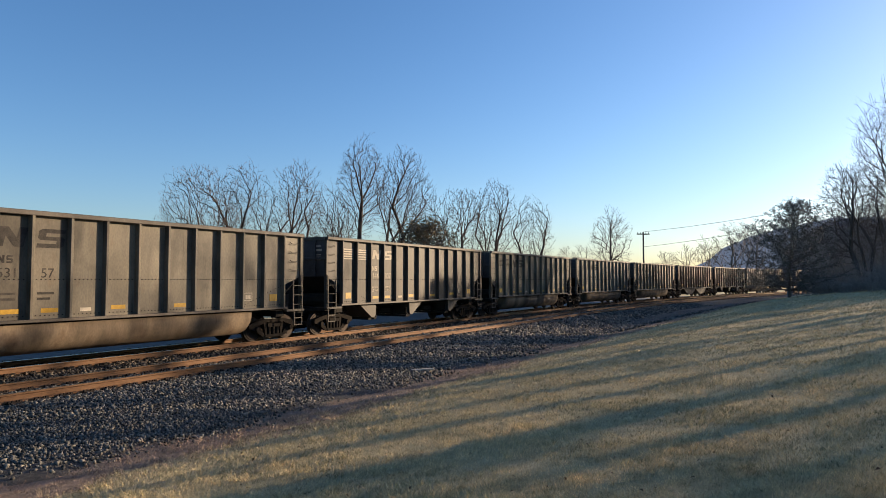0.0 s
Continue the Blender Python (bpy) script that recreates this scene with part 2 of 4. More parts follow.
# ---- mesh helpers ----
class Shape:
    """Gathers pieces of one mesh."""

    def __init__(self):
        self.v, self.f = [], []

    def add(self, verts, faces):
        n = len(self.v)
        self.v += [tuple(p) for p in verts]
        self.f += [tuple(i + n for i in f) for f in faces]
        return self

    def box(self, x0, x1, y0, y1, z0, z1):
        v = [(x, y, z) for z in (z0, z1) for y in (y0, y1) for x in (x0, x1)]
        return self.add(v, [(0, 2, 3, 1), (4, 5, 7, 6), (0, 1, 5, 4), (2, 6, 7, 3), (0, 4, 6, 2), (1, 3, 7, 5)])

    def chamfer(self, x0, x1, y0, y1, z0, z1, c=0.01):
        """A box with bevelled edges along its length y and at its ends."""
        v = []
        for y, k in ((y0, c), (y0 + c, 0), (y1 - c, 0), (y1, c)):
            xa, xb, za, zb = x0 + k, x1 - k, z0 + k, z1 - k
            v += [(xa + c, y, za), (xb - c, y, za), (xb, y, za + c), (xb, y, zb - c), (xb - c, y, zb), (xa + c, y, zb), (xa, y, zb - c), (xa, y, za + c)]
        f = [tuple(range(7, -1, -1)), tuple(range(24, 32))]
        for r in range(3):
            f += [(r * 8 + i, r * 8 + (i + 1) % 8, r * 8 + 8 + (i + 1) % 8, r * 8 + 8 + i) for i in range(8)]
        return self.add(v, [tuple(reversed(g)) for g in f])

    def prism(self, poly, axis, a, b):
        """A polygon of the two other axes, drawn out along axis from a to b."""
        n = len(poly)

        def at(p, k):
            q = list(p)
            q.insert(axis, k)
            return q

        v = [at(p, a) for p in poly] + [at(p, b) for p in poly]
        return self.add(v, [tuple(range(n)), tuple(range(2 * n - 1, n - 1, -1))] + [(i, i + n, (i + 1) % n + n, (i + 1) % n) for i in range(n)])

    def tube(self, pts, radii, sides=6, caps=True):
        pts = [Vector(p) for p in pts]
        if not hasattr(radii, "__len__"):
            radii = [radii] * len(pts)
        d = (pts[-1] - pts[0]).normalized()
        side = d.orthogonal().normalized()
        v = []
        for i, p in enumerate(pts):
            t = (pts[min(i + 1, len(pts) - 1)] - pts[max(i - 1, 0)]).normalized()
            side = (side - t * side.dot(t)).normalized()
            up = t.cross(side)
            for k in range(sides):
                a = 2 * math.pi * k / sides
                v.append(p + (side * math.cos(a) + up * math.sin(a)) * radii[i])
        f = [(i * sides + k, i * sides + (k + 1) % sides, (i + 1) * sides + (k + 1) % sides, (i + 1) * sides + k) for i in range(len(pts) - 1) for k in range(sides)]
        if caps:
            f += [tuple(range(sides - 1, -1, -1)), tuple(range((len(pts) - 1) * sides, len(pts) * sides))]
        return self.add(v, f)

    def disc(self, centre, axis, r0, r1, w, sides=20):
        """A short cylinder of radii r0 and r1 along axis 0, 1 or 2."""
        c = Vector(centre)
        d = Vector((0, 0, 0))
        d[axis] = w / 2
        return self.tube([c - d, c + d], [r0, r1], sides)

    def mesh(self, name, smooth=False):
        m = bpy.data.meshes.new(name)
        m.from_pydata(self.v, [], self.f)
        m.materials.append(None)
        m.validate()
        if smooth:
            m.polygons.foreach_set("use_smooth", [True] * len(m.polygons))
        m.update()
        return m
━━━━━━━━
[TO BE DONE] Reproduce the material word for word. Any pictures should be left out of the copy.

[WRITTEN SOLUTION]
0.0 s
Continue the Blender Python (bpy) script that recreates this scene with part 2 of 4. More parts follow.
# ---- mesh helpers ----
class Shape:
    """Gathers pieces of one mesh."""

    def __init__(self):
        self.v, self.f = [], []

    def add(self, verts, faces):
        n = len(self.v)
        self.v += [tuple(p) for p in verts]
        self.f += [tuple(i + n for i in f) for f in faces]
        return self

    def box(self, x0, x1, y0, y1, z0, z1):
        v = [(x, y, z) for z in (z0, z1) for y in (y0, y1) for x in (x0, x1)]
        return self.add(v, [(0, 2, 3, 1), (4, 5, 7, 6), (0, 1, 5, 4), (2, 6, 7, 3), (0, 4, 6, 2), (1, 3, 7, 5)])

    def chamfer(self, x0, x1, y0, y1, z0, z1, c=0.01):
        """A box with bevelled edges along its length y and at its ends."""
        v = []
        for y, k in ((y0, c), (y0 + c, 0), (y1 - c, 0), (y1, c)):
            xa, xb, za, zb = x0 + k, x1 - k, z0 + k, z1 - k
            v += [(xa + c, y, za), (xb - c, y, za), (xb, y, za + c), (xb, y, zb - c), (xb - c, y, zb), (xa + c, y, zb), (xa, y, zb - c), (xa, y, za + c)]
        f = [tuple(range(7, -1, -1)), tuple(range(24, 32))]
        for r in range(3):
            f += [(r * 8 + i, r * 8 + (i + 1) % 8, r * 8 + 8 + (i + 1) % 8, r * 8 + 8 + i) for i in range(8)]
        return self.add(v, [tuple(reversed(g)) for g in f])

    def prism(self, poly, axis, a, b):
        """A polygon of the two other axes, drawn out along axis from a to b."""
        n = len(poly)

        def at(p, k):
            q = list(p)
            q.insert(axis, k)
            return q

        v = [at(p, a) for p in poly] + [at(p, b) for p in poly]
        return self.add(v, [tuple(range(n)), tuple(range(2 * n - 1, n - 1, -1))] + [(i, i + n, (i + 1) % n + n, (i + 1) % n) for i in range(n)])

    def tube(self, pts, radii, sides=6, caps=True):
        pts = [Vector(p) for p in pts]
        if not hasattr(radii, "__len__"):
            radii = [radii] * len(pts)
        d = (pts[-1] - pts[0]).normalized()
        side = d.orthogonal().normalized()
        v = []
        for i, p in enumerate(pts):
            t = (pts[min(i + 1, len(pts) - 1)] - pts[max(i - 1, 0)]).normalized()
            side = (side - t * side.dot(t)).normalized()
            up = t.cross(side)
            for k in range(sides):
                a = 2 * math.pi * k / sides
                v.append(p + (side * math.cos(a) + up * math.sin(a)) * radii[i])
        f = [(i * sides + k, i * sides + (k + 1) % sides, (i + 1) * sides + (k + 1) % sides, (i + 1) * sides + k) for i in range(len(pts) - 1) for k in range(sides)]
        if caps:
            f += [tuple(range(sides - 1, -1, -1)), tuple(range((len(pts) - 1) * sides, len(pts) * sides))]
        return self.add(v, f)

    def disc(self, centre, axis, r0, r1, w, sides=20):
        """A short cylinder of radii r0 and r1 along axis 0, 1 or 2."""
        c = Vector(centre)
        d = Vector((0, 0, 0))
        d[axis] = w / 2
        return self.tube([c - d, c + d], [r0, r1], sides)

    def mesh(self, name, smooth=False):
        m = bpy.data.meshes.new(name)
        m.from_pydata(self.v, [], self.f)
        m.materials.append(None)
        m.validate()
        if smooth:
            m.polygons.foreach_set("use_smooth", [True] * len(m.polygons))
        m.update()
        return m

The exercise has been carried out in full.